▶ **OBJECTIVE**
Transcribe the material word for word, but without the images.

▶ **DATA SECTION**
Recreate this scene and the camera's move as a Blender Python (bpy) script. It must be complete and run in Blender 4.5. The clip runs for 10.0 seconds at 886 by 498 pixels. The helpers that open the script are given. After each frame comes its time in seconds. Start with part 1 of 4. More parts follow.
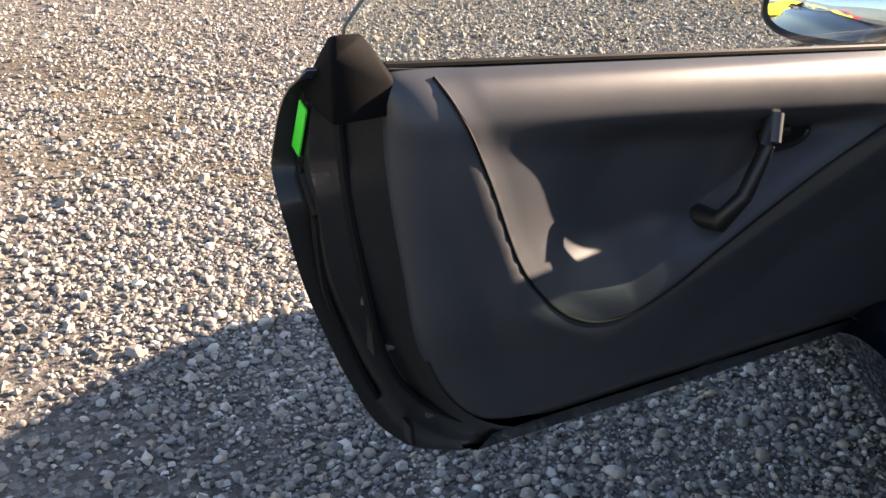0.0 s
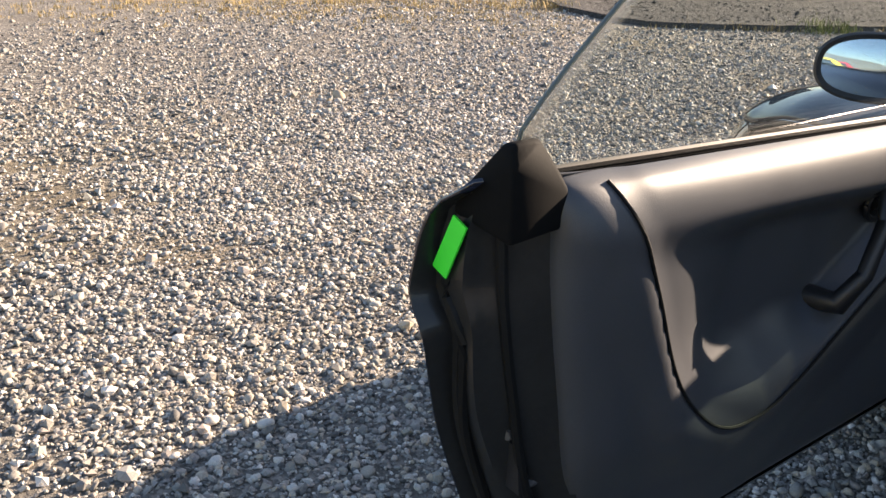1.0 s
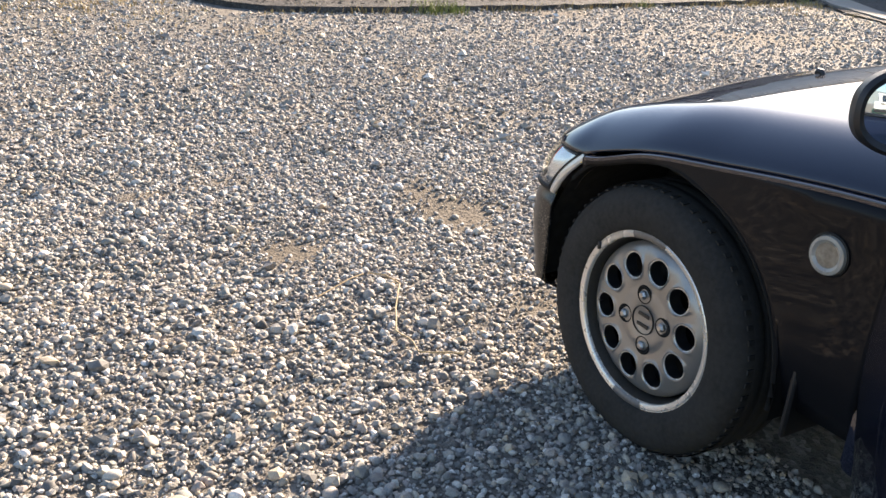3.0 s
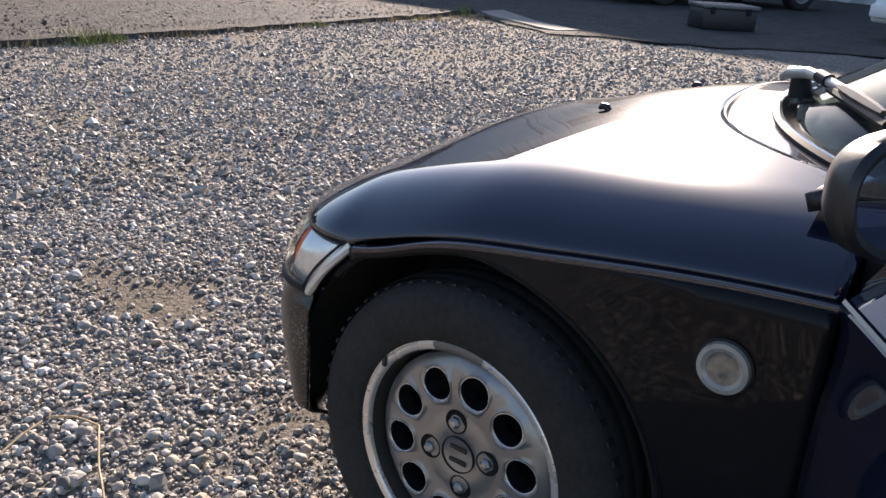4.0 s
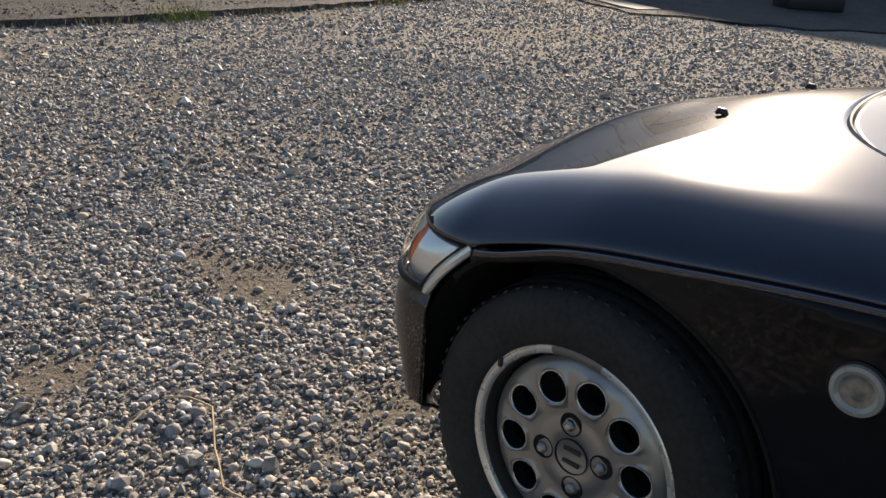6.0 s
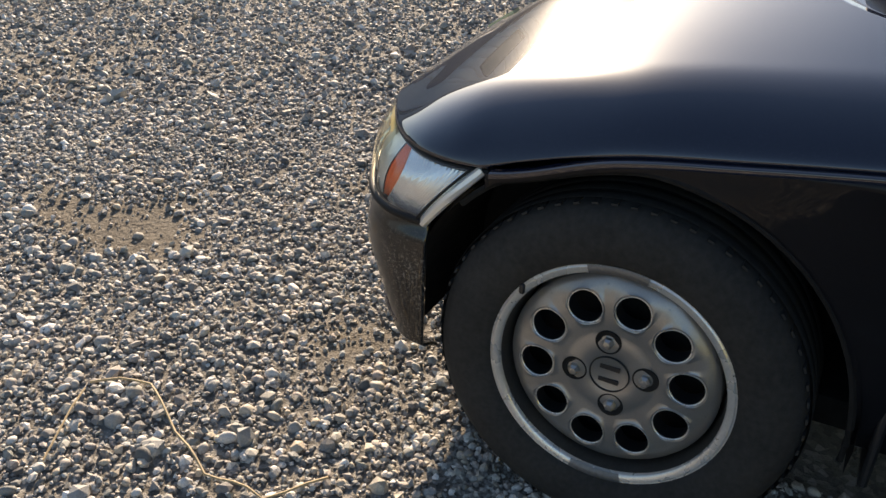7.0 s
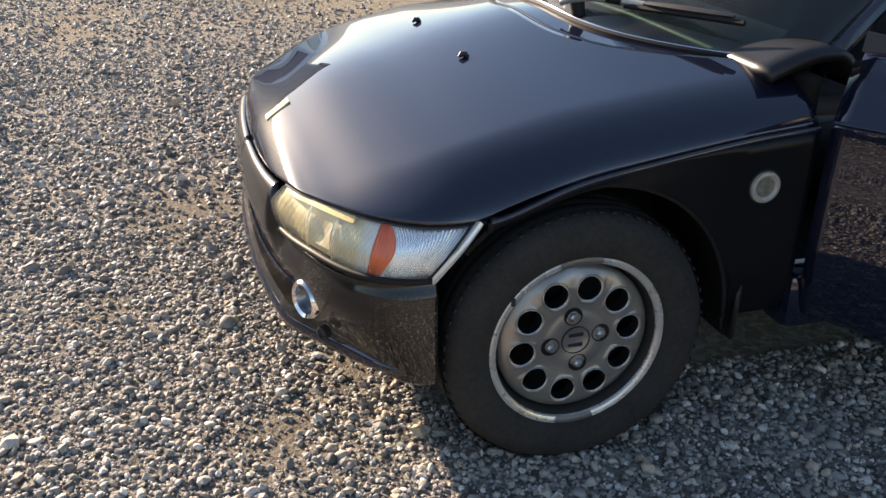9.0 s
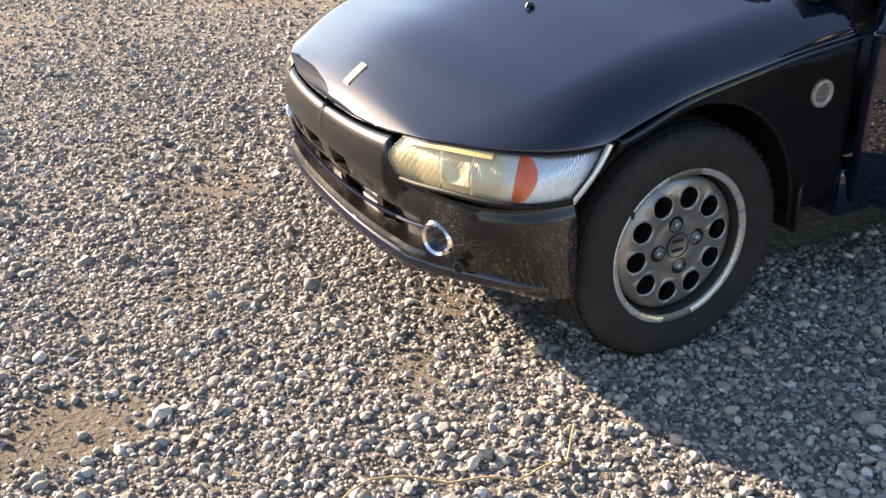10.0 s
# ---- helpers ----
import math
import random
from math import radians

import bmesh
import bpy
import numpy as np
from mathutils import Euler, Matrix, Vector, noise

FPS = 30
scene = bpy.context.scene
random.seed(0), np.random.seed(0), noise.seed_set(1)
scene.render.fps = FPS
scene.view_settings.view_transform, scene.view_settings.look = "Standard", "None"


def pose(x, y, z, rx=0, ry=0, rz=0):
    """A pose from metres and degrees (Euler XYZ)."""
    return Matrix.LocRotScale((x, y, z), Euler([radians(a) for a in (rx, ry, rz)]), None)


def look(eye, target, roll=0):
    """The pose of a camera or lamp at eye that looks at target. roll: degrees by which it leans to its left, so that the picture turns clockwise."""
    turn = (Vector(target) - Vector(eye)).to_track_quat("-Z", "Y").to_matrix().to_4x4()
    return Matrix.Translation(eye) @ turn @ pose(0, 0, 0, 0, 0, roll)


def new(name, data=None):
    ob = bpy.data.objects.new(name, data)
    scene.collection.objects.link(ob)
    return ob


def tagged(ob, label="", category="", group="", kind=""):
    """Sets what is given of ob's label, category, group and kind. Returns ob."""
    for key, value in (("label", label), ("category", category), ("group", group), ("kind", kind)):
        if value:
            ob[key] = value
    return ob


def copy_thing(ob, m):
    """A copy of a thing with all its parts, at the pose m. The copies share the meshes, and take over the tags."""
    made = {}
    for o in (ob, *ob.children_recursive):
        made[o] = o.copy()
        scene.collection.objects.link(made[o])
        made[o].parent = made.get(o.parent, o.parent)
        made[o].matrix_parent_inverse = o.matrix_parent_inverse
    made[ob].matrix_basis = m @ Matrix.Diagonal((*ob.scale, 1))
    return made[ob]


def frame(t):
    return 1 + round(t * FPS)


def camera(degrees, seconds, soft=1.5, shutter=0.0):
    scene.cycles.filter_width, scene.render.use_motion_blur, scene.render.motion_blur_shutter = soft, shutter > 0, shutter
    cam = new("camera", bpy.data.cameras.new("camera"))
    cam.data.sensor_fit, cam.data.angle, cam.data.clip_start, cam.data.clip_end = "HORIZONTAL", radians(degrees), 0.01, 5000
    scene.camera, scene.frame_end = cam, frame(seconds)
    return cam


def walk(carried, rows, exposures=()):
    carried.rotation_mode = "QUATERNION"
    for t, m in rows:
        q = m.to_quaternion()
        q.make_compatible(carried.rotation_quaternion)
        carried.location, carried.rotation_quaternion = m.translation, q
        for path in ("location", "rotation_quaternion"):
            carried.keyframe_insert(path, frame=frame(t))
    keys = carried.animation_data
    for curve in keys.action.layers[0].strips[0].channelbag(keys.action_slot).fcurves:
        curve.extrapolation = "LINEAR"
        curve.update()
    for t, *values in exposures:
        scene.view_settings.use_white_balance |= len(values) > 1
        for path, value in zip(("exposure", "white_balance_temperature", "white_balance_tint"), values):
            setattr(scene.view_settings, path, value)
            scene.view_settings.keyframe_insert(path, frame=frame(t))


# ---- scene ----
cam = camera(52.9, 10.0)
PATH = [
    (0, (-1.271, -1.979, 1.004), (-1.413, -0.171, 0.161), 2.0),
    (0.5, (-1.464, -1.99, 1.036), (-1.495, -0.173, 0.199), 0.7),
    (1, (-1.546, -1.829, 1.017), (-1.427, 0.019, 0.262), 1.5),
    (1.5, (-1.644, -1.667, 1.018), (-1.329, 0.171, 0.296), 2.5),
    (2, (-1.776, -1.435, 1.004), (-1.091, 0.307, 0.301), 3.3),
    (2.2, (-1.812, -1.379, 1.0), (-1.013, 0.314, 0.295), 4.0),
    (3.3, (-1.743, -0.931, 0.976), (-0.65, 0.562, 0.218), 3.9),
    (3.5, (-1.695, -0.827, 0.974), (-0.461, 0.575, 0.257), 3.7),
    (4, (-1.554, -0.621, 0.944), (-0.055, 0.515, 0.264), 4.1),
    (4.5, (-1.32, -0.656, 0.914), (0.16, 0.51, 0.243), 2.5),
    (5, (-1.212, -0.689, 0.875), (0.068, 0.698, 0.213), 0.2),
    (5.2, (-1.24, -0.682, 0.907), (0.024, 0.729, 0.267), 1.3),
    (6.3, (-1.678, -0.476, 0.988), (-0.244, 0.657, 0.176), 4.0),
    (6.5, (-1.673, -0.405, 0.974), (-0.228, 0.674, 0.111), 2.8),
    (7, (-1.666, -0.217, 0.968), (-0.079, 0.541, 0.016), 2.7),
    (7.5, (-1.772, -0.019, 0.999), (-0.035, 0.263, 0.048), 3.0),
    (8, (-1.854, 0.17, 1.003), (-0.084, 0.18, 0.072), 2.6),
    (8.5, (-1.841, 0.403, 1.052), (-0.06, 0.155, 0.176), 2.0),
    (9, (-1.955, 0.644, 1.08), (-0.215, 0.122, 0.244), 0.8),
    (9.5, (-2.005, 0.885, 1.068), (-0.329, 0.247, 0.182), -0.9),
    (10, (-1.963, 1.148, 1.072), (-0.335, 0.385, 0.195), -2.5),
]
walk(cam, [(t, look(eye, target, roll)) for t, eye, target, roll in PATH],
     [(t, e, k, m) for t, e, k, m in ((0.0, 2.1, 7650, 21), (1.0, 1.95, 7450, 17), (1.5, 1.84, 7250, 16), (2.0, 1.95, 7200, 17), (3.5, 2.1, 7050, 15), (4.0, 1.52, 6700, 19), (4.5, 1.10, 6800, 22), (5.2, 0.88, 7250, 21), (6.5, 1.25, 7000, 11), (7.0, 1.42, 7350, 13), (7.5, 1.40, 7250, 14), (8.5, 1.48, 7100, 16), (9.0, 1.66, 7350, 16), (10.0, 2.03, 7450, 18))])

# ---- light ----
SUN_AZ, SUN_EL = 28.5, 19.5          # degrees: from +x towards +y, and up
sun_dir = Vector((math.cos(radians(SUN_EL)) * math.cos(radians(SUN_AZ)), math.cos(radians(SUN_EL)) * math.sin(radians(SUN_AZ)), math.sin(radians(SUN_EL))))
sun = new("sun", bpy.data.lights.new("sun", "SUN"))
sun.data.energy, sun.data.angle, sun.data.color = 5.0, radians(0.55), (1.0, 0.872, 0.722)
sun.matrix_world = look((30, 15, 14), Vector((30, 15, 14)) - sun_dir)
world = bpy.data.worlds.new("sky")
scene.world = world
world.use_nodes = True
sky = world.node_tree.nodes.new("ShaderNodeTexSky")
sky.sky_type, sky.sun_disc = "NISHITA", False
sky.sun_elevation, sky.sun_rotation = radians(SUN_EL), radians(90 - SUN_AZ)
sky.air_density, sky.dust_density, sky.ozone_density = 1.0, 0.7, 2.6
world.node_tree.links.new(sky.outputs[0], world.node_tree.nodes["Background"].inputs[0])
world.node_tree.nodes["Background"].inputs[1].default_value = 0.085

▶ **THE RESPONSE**
Recreate this scene and the camera's move as a Blender Python (bpy) script. It must be complete and run in Blender 4.5. The clip runs for 10.0 seconds at 886 by 498 pixels. The helpers that open the script are given. After each frame comes its time in seconds. Start with part 1 of 4. More parts follow.
0.0 s
1.0 s
3.0 s
4.0 s
6.0 s
7.0 s
9.0 s
10.0 s
# ---- helpers ----
import math
import random
from math import radians

import bmesh
import bpy
import numpy as np
from mathutils import Euler, Matrix, Vector, noise

FPS = 30
scene = bpy.context.scene
random.seed(0), np.random.seed(0), noise.seed_set(1)
scene.render.fps = FPS
scene.view_settings.view_transform, scene.view_settings.look = "Standard", "None"


def pose(x, y, z, rx=0, ry=0, rz=0):
    """A pose from metres and degrees (Euler XYZ)."""
    return Matrix.LocRotScale((x, y, z), Euler([radians(a) for a in (rx, ry, rz)]), None)


def look(eye, target, roll=0):
    """The pose of a camera or lamp at eye that looks at target. roll: degrees by which it leans to its left, so that the picture turns clockwise."""
    turn = (Vector(target) - Vector(eye)).to_track_quat("-Z", "Y").to_matrix().to_4x4()
    return Matrix.Translation(eye) @ turn @ pose(0, 0, 0, 0, 0, roll)


def new(name, data=None):
    ob = bpy.data.objects.new(name, data)
    scene.collection.objects.link(ob)
    return ob


def tagged(ob, label="", category="", group="", kind=""):
    """Sets what is given of ob's label, category, group and kind. Returns ob."""
    for key, value in (("label", label), ("category", category), ("group", group), ("kind", kind)):
        if value:
            ob[key] = value
    return ob


def copy_thing(ob, m):
    """A copy of a thing with all its parts, at the pose m. The copies share the meshes, and take over the tags."""
    made = {}
    for o in (ob, *ob.children_recursive):
        made[o] = o.copy()
        scene.collection.objects.link(made[o])
        made[o].parent = made.get(o.parent, o.parent)
        made[o].matrix_parent_inverse = o.matrix_parent_inverse
    made[ob].matrix_basis = m @ Matrix.Diagonal((*ob.scale, 1))
    return made[ob]


def frame(t):
    return 1 + round(t * FPS)


def camera(degrees, seconds, soft=1.5, shutter=0.0):
    scene.cycles.filter_width, scene.render.use_motion_blur, scene.render.motion_blur_shutter = soft, shutter > 0, shutter
    cam = new("camera", bpy.data.cameras.new("camera"))
    cam.data.sensor_fit, cam.data.angle, cam.data.clip_start, cam.data.clip_end = "HORIZONTAL", radians(degrees), 0.01, 5000
    scene.camera, scene.frame_end = cam, frame(seconds)
    return cam


def walk(carried, rows, exposures=()):
    carried.rotation_mode = "QUATERNION"
    for t, m in rows:
        q = m.to_quaternion()
        q.make_compatible(carried.rotation_quaternion)
        carried.location, carried.rotation_quaternion = m.translation, q
        for path in ("location", "rotation_quaternion"):
            carried.keyframe_insert(path, frame=frame(t))
    keys = carried.animation_data
    for curve in keys.action.layers[0].strips[0].channelbag(keys.action_slot).fcurves:
        curve.extrapolation = "LINEAR"
        curve.update()
    for t, *values in exposures:
        scene.view_settings.use_white_balance |= len(values) > 1
        for path, value in zip(("exposure", "white_balance_temperature", "white_balance_tint"), values):
            setattr(scene.view_settings, path, value)
            scene.view_settings.keyframe_insert(path, frame=frame(t))


# ---- scene ----
cam = camera(52.9, 10.0)
PATH = [
    (0, (-1.271, -1.979, 1.004), (-1.413, -0.171, 0.161), 2.0),
    (0.5, (-1.464, -1.99, 1.036), (-1.495, -0.173, 0.199), 0.7),
    (1, (-1.546, -1.829, 1.017), (-1.427, 0.019, 0.262), 1.5),
    (1.5, (-1.644, -1.667, 1.018), (-1.329, 0.171, 0.296), 2.5),
    (2, (-1.776, -1.435, 1.004), (-1.091, 0.307, 0.301), 3.3),
    (2.2, (-1.812, -1.379, 1.0), (-1.013, 0.314, 0.295), 4.0),
    (3.3, (-1.743, -0.931, 0.976), (-0.65, 0.562, 0.218), 3.9),
    (3.5, (-1.695, -0.827, 0.974), (-0.461, 0.575, 0.257), 3.7),
    (4, (-1.554, -0.621, 0.944), (-0.055, 0.515, 0.264), 4.1),
    (4.5, (-1.32, -0.656, 0.914), (0.16, 0.51, 0.243), 2.5),
    (5, (-1.212, -0.689, 0.875), (0.068, 0.698, 0.213), 0.2),
    (5.2, (-1.24, -0.682, 0.907), (0.024, 0.729, 0.267), 1.3),
    (6.3, (-1.678, -0.476, 0.988), (-0.244, 0.657, 0.176), 4.0),
    (6.5, (-1.673, -0.405, 0.974), (-0.228, 0.674, 0.111), 2.8),
    (7, (-1.666, -0.217, 0.968), (-0.079, 0.541, 0.016), 2.7),
    (7.5, (-1.772, -0.019, 0.999), (-0.035, 0.263, 0.048), 3.0),
    (8, (-1.854, 0.17, 1.003), (-0.084, 0.18, 0.072), 2.6),
    (8.5, (-1.841, 0.403, 1.052), (-0.06, 0.155, 0.176), 2.0),
    (9, (-1.955, 0.644, 1.08), (-0.215, 0.122, 0.244), 0.8),
    (9.5, (-2.005, 0.885, 1.068), (-0.329, 0.247, 0.182), -0.9),
    (10, (-1.963, 1.148, 1.072), (-0.335, 0.385, 0.195), -2.5),
]
walk(cam, [(t, look(eye, target, roll)) for t, eye, target, roll in PATH],
     [(t, e, k, m) for t, e, k, m in ((0.0, 2.1, 7650, 21), (1.0, 1.95, 7450, 17), (1.5, 1.84, 7250, 16), (2.0, 1.95, 7200, 17), (3.5, 2.1, 7050, 15), (4.0, 1.52, 6700, 19), (4.5, 1.10, 6800, 22), (5.2, 0.88, 7250, 21), (6.5, 1.25, 7000, 11), (7.0, 1.42, 7350, 13), (7.5, 1.40, 7250, 14), (8.5, 1.48, 7100, 16), (9.0, 1.66, 7350, 16), (10.0, 2.03, 7450, 18))])

# ---- light ----
SUN_AZ, SUN_EL = 28.5, 19.5          # degrees: from +x towards +y, and up
sun_dir = Vector((math.cos(radians(SUN_EL)) * math.cos(radians(SUN_AZ)), math.cos(radians(SUN_EL)) * math.sin(radians(SUN_AZ)), math.sin(radians(SUN_EL))))
sun = new("sun", bpy.data.lights.new("sun", "SUN"))
sun.data.energy, sun.data.angle, sun.data.color = 5.0, radians(0.55), (1.0, 0.872, 0.722)
sun.matrix_world = look((30, 15, 14), Vector((30, 15, 14)) - sun_dir)
world = bpy.data.worlds.new("sky")
scene.world = world
world.use_nodes = True
sky = world.node_tree.nodes.new("ShaderNodeTexSky")
sky.sky_type, sky.sun_disc = "NISHITA", False
sky.sun_elevation, sky.sun_rotation = radians(SUN_EL), radians(90 - SUN_AZ)
sky.air_density, sky.dust_density, sky.ozone_density = 1.0, 0.7, 2.6
world.node_tree.links.new(sky.outputs[0], world.node_tree.nodes["Background"].inputs[0])
world.node_tree.nodes["Background"].inputs[1].default_value = 0.085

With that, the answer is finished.